Saturday, April 2, 2016

ATF Comments on gun trusts

Following up on our most recent blog post, NFA Branch attorney Bill Ryan made additional comments at the Firearms Law Seminar at the NRA Convention in Nashville last week that warrant review.

Speaking of gun trusts in general, he stated that in his opinion, bad fill-in-the-blank gun trusts are the greatest cause of the tremendous backlog of applications awaiting approval by the ATF, because they cause so many denial letters to be sent and then have to be reviewed again once corrections are made.

Surprisingly, Mr. Ryan singled out the "Easytrust" being marketed by suppressor manufacturer SilencerCo as being one of the worst D.I.Y. gun trusts available, even being worse than a trust drafted using Quicken Willmaker.  There are apparently numerous problems with that particular template, even though it is only 4 1/2 pages long, including:

  • The trust permits NFA violations throughout the document.

  • The trust permits any trustee to sell your guns without your consent.

  • The Trust permits trustees to take away your gun rights if in their opinion you can’t handle your own affairs.

  • The trust directs distribution to beneficiaries upon your death without any written permission (a violation of the NFA)

  • The instructions incorrectly state that the trust needs to be registered in many states where it does not (seems to be similar to the problem we reported with the quicken trust)

  • Directs you to obtain an EIN number for their trust when it is not necessary.

Fortunately, using a trust created with a template will avoid all these problems.  It is thorough and complete, with very comprehensive language about the handling of NFA firearms.

To illustrate the reasons why copying your buddy's trust is never a good idea, Mr.

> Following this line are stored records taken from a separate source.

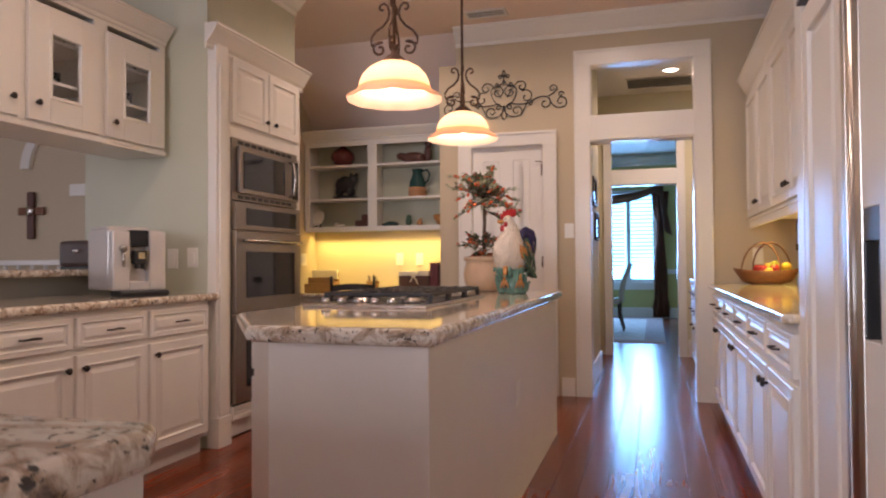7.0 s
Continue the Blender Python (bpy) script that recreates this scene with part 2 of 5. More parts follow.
def tube(bm, path, radius, sides=8, closed=False):
    """A round bar along a path; radius may be one number or one for each point."""
    pts = [Vector(p) for p in path]
    n = len(pts)
    rad = radius if isinstance(radius, (list, tuple)) else [radius] * n
    rings, side = [], None
    for k in range(n):
        a, b = pts[max(k - 1, 0)], pts[min(k + 1, n - 1)]
        d = (b - a).normalized()
        if side is None:
            side = d.orthogonal().normalized()
        side = (side - d * side.dot(d)).normalized()
        up = d.cross(side)
        rings.append([bm.verts.new(pts[k] + rad[k] * (math.cos(q) * side + math.sin(q) * up)) for q in [2 * math.pi * j / sides for j in range(sides)]])
    for a, b in zip(rings, rings[1:]):
        for k in range(sides):
            f = bm.faces.new((a[k], a[(k + 1) % sides], b[(k + 1) % sides], b[k]))
            f.smooth = True
    bm.faces.new(rings[0][::-1])
    bm.faces.new(rings[-1])
    return bm


def blob(bm, centre, radii, seg=14, rings=9, wobble=0.0, seed=0.0):
    g = bmesh.ops.create_uvsphere(bm, u_segments=seg, v_segments=rings, radius=1)["verts"]
    for v in g:
        k = 1 + wobble * noise.noise(v.co * 2.1 + Vector((seed, 0, 0)))
        v.co = Vector((centre[0] + v.co.x * radii[0] * k, centre[1] + v.co.y * radii[1] * k, centre[2] + v.co.z * radii[2] * k))
        for f in v.link_faces:
            f.smooth = True
    return bm


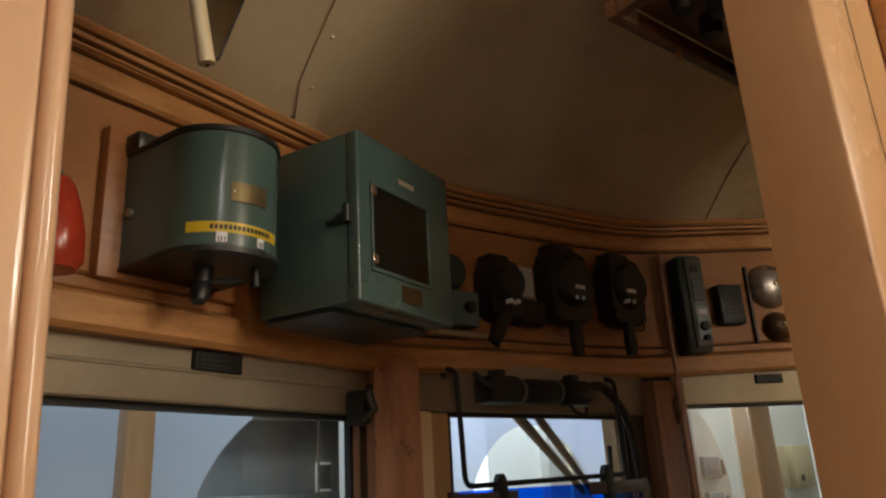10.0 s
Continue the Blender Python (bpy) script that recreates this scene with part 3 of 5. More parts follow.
sweep_pts = [(RIGHT - 0.015, 2.05), (RIGHT - 0.03, 2.13), (RIGHT - 0.09, 2.22), (RIGHT - 0.2, 2.3), (RIGHT - 0.4, 2.36)]
ring = []
for x, z in sweep_pts:
    ring.append([bm.verts.new(p) for p in ((x, -0.095, z), (x, 0.012, z), (x + 0.05, 0.012, z + 0.06), (x + 0.05, -0.095, z + 0.06))])
for a, c in zip(ring, ring[1:]):
    for k in range(4):
        bm.faces.new((a[k], a[(k + 1) % 4], c[(k + 1) % 4], c[k]))
bm.faces.new(ring[0])
bm.faces.new(ring[-1])
structure("ceiling_rib", bm, CEIL, "grey-cream arched rib between wall and ceiling", "rib")
sill = thing("door_sill", (1.36, -0.45, 0), "worn metal tread strip at the doorway", "door sill", kind="structure")
bm = bmnew()
box(bm, (1.315, -0.802, -0.03), (1.385, -0.10, 0.003), bevel=0.002)
part("plate", bm, CHECKER, sill)
for k in range(46):
    bm = bmnew()
    y = -0.11 - 0.0149 * k
    tube(bm, [(1.327, y, 0.003), (1.35, y - 0.008, 0.005), (1.373, y, 0.003)] if k % 2 else [(1.33, y, 0.003), (1.35, y + 0.006, 0.0055), (1.37, y + 0.011, 0.003)], [0.001, 0.003, 0.001], seg=6)
    part("tread", bm, TREAD, sill)

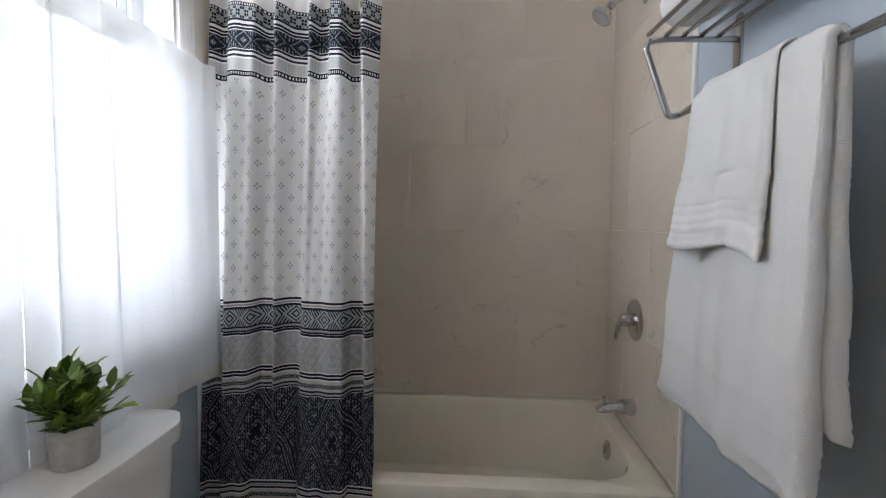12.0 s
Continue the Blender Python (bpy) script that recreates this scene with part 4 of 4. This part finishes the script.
# ---- bathtub ----
RZ = 0.438
tub = thing("bathtub", (2.0, 0.7, 0), "warm white alcove bathtub with a plain apron", "bathtub")
TY0, TY1, TXF, TXB = YN + 0.012, D - 0.012, 1.640, XR - 0.002
ccx, ccy = (TXF + TXB) / 2 + 0.008, (TY0 + TY1) / 2
hw, hl = (TXB - TXF) / 2, (TY1 - TY0) / 2


def tub_loop(a, c, z, p, n=64):
    return oval(ccx, ccy, z, a, c, n, p)


b = bmesh.new()
sq = lambda k, z: [Vector((min(max(q.x, TXF + k), TXB - k), min(max(q.y, TY0 + k), TY1 - k), z)) for q in oval((TXF + TXB) / 2, ccy, z, hw * 1.0, hl * 1.0, 64, 40)]
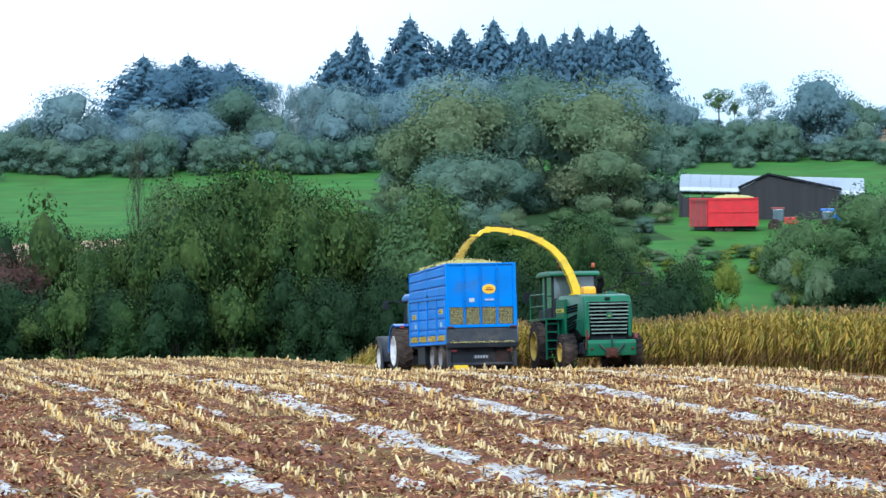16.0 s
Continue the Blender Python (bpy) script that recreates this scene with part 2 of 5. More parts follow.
STRAW = plant_mat("dry_stubble", [(0.12, 0.045, 0.012), (0.34, 0.15, 0.03), (0.72, 0.43, 0.11), (0.93, 0.76, 0.4)], 0.55, 0.2, 0.7, 0.8)
LITTER = plant_mat("maize_litter", [(0.04, 0.017, 0.009), (0.14, 0.055, 0.018), (0.42, 0.21, 0.045), (0.88, 0.64, 0.27)], 0.6, 0.15, 0.75, 0.5)
CLOD = plant_mat("soil_crumbs", [(0.0473, 0.0177, 0.011), (0.126, 0.0437, 0.0255), (0.231, 0.0837, 0.0493), (0.3255, 0.1395, 0.0723)], 0.8, 0.0, 0.8, 0.4)
WEED = plant_mat("green_weed", [(0.06, 0.12, 0.02), (0.14, 0.26, 0.03)], 0.6, 0.3)
CORN = plant_mat("ripe_maize_leaf", [(0.0176, 0.0446, 0.0069), (0.0414, 0.0934, 0.0099), (0.0776, 0.1381, 0.0139), (0.1656, 0.1699, 0.0198), (0.3312, 0.2336, 0.0337), (0.5175, 0.3186, 0.0594)], 0.55, 0.15, 0.95, 0.35)
WITHERED = plant_mat("withered_lower_leaf", [(0.06, 0.05, 0.016), (0.12, 0.065, 0.022), (0.2, 0.11, 0.035)], 0.65, 0.2, 0.72, 0.35)
TASSEL = plant_mat("brown_tassel", [(0.2, 0.12, 0.05), (0.38, 0.26, 0.11)], 0.7, 0.2)
# mid-distance green with some haze mixed into its colour
LEAF_M = plant_mat("haze_tinted_green_leaf", [(0.0861, 0.1571, 0.1164), (0.1174, 0.1932, 0.1397), (0.146, 0.2215, 0.1495), (0.1826, 0.2511, 0.1593)], 0.75, 0.35, 0.16)
LEAF_A = plant_mat("broadleaf_green", [(0.0448, 0.0978, 0.0432), (0.0755, 0.1426, 0.054), (0.1133, 0.184, 0.066), (0.1534, 0.2127, 0.0792)], 0.75, 0.35, 0.18)
# autumn olive, lightened and cooled in colour for haze
LEAF_B = plant_mat("haze_lightened_autumn_leaf", [(0.0961, 0.1556, 0.0863), (0.138, 0.2007, 0.103), (0.1848, 0.2321, 0.1086), (0.2279, 0.2321, 0.1114)], 0.75, 0.35, 0.18)
# far foliage: haze painted as a paler, bluer base colour
LEAF_C = plant_mat("haze_tinted_far_leaf", [(0.1306, 0.2213, 0.2464), (0.1632, 0.2548, 0.2682), (0.1959, 0.2856, 0.2782), (0.2351, 0.3219, 0.2899)], 0.75, 0.35, 0.14)
# needles raised and blued in colour to stand for haze
LEAF_D = plant_mat("haze_blued_spruce_needle", [(0.0902, 0.1723, 0.2297), (0.1065, 0.1936, 0.2525), (0.1218, 0.2081, 0.2673)], 0.75, 0.35, 0.15)
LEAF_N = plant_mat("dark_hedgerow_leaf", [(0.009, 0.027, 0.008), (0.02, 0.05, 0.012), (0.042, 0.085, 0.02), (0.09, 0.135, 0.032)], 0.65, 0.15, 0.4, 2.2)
LEAF_E = plant_mat("yellow_green_leaf", [(0.08, 0.12, 0.02), (0.16, 0.2, 0.03), (0.24, 0.26, 0.04)], 0.7, 0.25)
# shade under the canopy is put into this dark leaf colour
LEAF_H = plant_mat("shade_dark_hedge_leaf", [(0.009, 0.023, 0.009), (0.016, 0.038, 0.013), (0.028, 0.058, 0.018)], 0.7, 0.1)
LEAF_R = plant_mat("russet_leaf", [(0.05, 0.03, 0.025), (0.1, 0.05, 0.04), (0.13, 0.075, 0.05)], 0.7, 0.2)

# ---------- mesh helpers ----------
ORIGIN = {}


def thing(name, at, label, category, group="", frame_of=None):
    """An empty at a thing's base. Its parts are given in the coordinates of frame_of."""
    ob = new(name)
    ob.empty_display_size = 0.2
    ob.matrix_world = (frame_of or Matrix()) @ Matrix.Translation(at)
    ORIGIN[ob.name] = Vector(at)
    return tagged(ob, label, category, group)


def part(name, bm, material, parent=None, label="", smooth=False, own=False):
    """Links a bmesh as one mesh object under a thing or one of its parts."""
    me = bpy.data.meshes.new(name)
    off = ORIGIN.get(parent.name, Vector()) if parent else Vector()
    if off.length and not own:
        bmesh.ops.translate(bm, verts=bm.verts, vec=-off)
    bmesh.ops.recalc_face_normals(bm, faces=bm.faces)
    bm.to_mesh(me)
    bm.free()
    me.materials.append(material)
    if smooth:
        me.shade_smooth()
        me.set_sharp_from_angle(angle=radians(35))
    ob = new(name, me)
    if parent:
        ob.parent = parent
        ORIGIN[ob.name] = off
    return tagged(ob, label)


def box(bm, x0, x1, y0, y1, z0, z1, bev=0.0):
    r = bmesh.ops.create_cube(bm, size=1)
    for v in r["verts"]:
        v.co = Vector((x0 + (v.co.x + 0.5) * (x1 - x0), y0 + (v.co.y + 0.5) * (y1 - y0), z0 + (v.co.z + 0.5) * (z1 - z0)))
    if bev:
        es = list({e for v in r["verts"] for e in v.link_edges})
        bmesh.ops.bevel(bm, geom=es, offset=bev, segments=2, affect="EDGES", profile=0.6)
    return bm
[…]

Ryan also noted that someone who had successfully created an NFA trust uploaded his trust to a social media website and suggested that it had worked for him so everyone else could use it, too.  Of course, everyone looking for a free ride started downloading it and without knowing what the essential elements of a trust are, tried to make it their own probably just by changing the grantor's name.  Many such persons received rejection letters indicating their trust was invalid.  Many others were successful in getting enough things changed that the trust was not rejected, but unfortunately did not change the remainder beneficiary (the person who inherits everything after the grantor's death), so the ATF believes that some random woman stands to eventually inherit thousands of NFA firearms at some point.

This is a fantastic example of why you shouldn't try to do it all by  yourself - YOU DON'T KNOW WHAT YOU DON'T KNOW and what the consequences might be.  Rely on something drafted by an EXPERIENCED, well-versed attorney to get it done right.  That's what they are there for - to make sure you get it right!